On Friday, news broke that the housing authority would agree not to develop housing on the site of the East Brainerd Elementary School, part of the land it would receive were the deal to take place.

Instead, the entity would partner with the city to jointly sell the property for mixed or commercial use.

Fallout from the proposal made its way through the chambers of the City Council and the County Commission this week, as the council opted to defer voting on the resolution for a week and commissioners halted progress on a plan for replacing East Brainerd Elementary School. 

Initial news of the land swap blindsided many.

The original plan would transfer ownership of the Westside's Dogwood Manor Apartments from the city to the housing authority. In exchange, the housing authority would give the city the former Poss Homes site, which would be traded to the school system, along with $429,000 for a portion of the East Brainerd School site on Brainerd Road. 

The other portion of the school would be given to the city, and the school system would use the Poss Homes land for building a new football stadium and athletic facility for the Howard School.

Objections to the proposal were wide-ranging. City Councilman Jack Benson said Tuesday he received a "firestorm of resistance" to the swap from constituents out of concern that the housing authority would use the land for a housing development. Several commissioners, who approve budgeting for the school system, said they had not been informed of the deal as it was planned. 

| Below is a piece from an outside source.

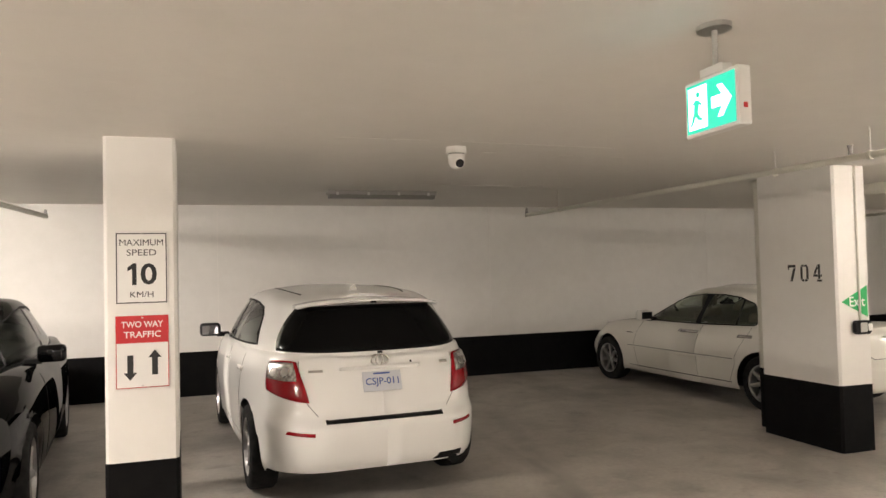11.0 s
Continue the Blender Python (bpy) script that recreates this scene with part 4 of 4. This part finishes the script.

And many school board members claimed to have been unaware of the swap until this week. Board member David Testerman issued a statement saying he was "greatly surprised" to learn of the deal, which includes a portion of the district he represents. 

"The community around the new school has not been consulted at all about this—at the very least, this is a serious breach of transparency in the government process," he said. 

But news of the housing authority's agreement to partner with the city to sell the site swayed the minds of a few on Friday. Although Betsy McCright, executive director for the housing authority, declined to comment on the agreement, city Director of General Services Dan Thornton confirmed it had taken place and added that the entities would allow for the school to continue operations for at least two years while a new facility is built at the site of the former David Brainerd School on Igou Gap Road.

"We would take that piece of property after all the exchanges are completed, and we would allow the school to operate for two years before we would even take ownership of the site," Thornton said. "We would then put out a request for proposals that would look at the best project that yields the highest tax value for down-the-road taxation."

The proposal was enough to change Benson's position on the issue. 

"This is what I wanted," Benson, who motioned to defer the council's vote on Tuesday, said. "I wanted it to stay one parcel, in the name of the city, because I thought this was the best deal for the citizens of this city … This new proposal is good financial action representing the city."

But potential problems still surround the deal, particularly with regards to land values. According to a Times Free Press report, the East Brainerd Elementary School site was recently appraised at $2.34 million, the Poss Homes site is valued at $1.87 million, and the Dogwood Manor Apartments is worth $1.7 million—along with an additional $2.4 million in debt owed by the city for upgrades. 

The appraisal figures have been disputed. Commissioner Tim Boyd said Friday he thought the East Brainerd Elementary site was worth $5 million.

Boyd suggested forgoing the land swap and having the site sold as is to the highest bidder. 

"Why would I agree to a land swap deal when we've got a piece of property on the open market we know is worth $5 million; why would we let that deal happen for a place that's less than $2 million?" Boyd said. "That's not happening. East Brainerd Elementary School is not going to be a part of any deal, as far as I'm concerned. It needs to go on the market to whoever is the highest bidder. Then the commission takes that money and earmarks it for capital growth projects in the school system … we need classroom space more than athletic facilities."

Boyd then suggested the deal was brokered around the city trying any way to get rid of Dogwood Manor.

"This three-way swap all centers around the city wanting to get rid of Dogwood Manor, which has been a money pit ever since they got it," he said. "They made their bed, they gotta sleep in it. They don't need to involve us."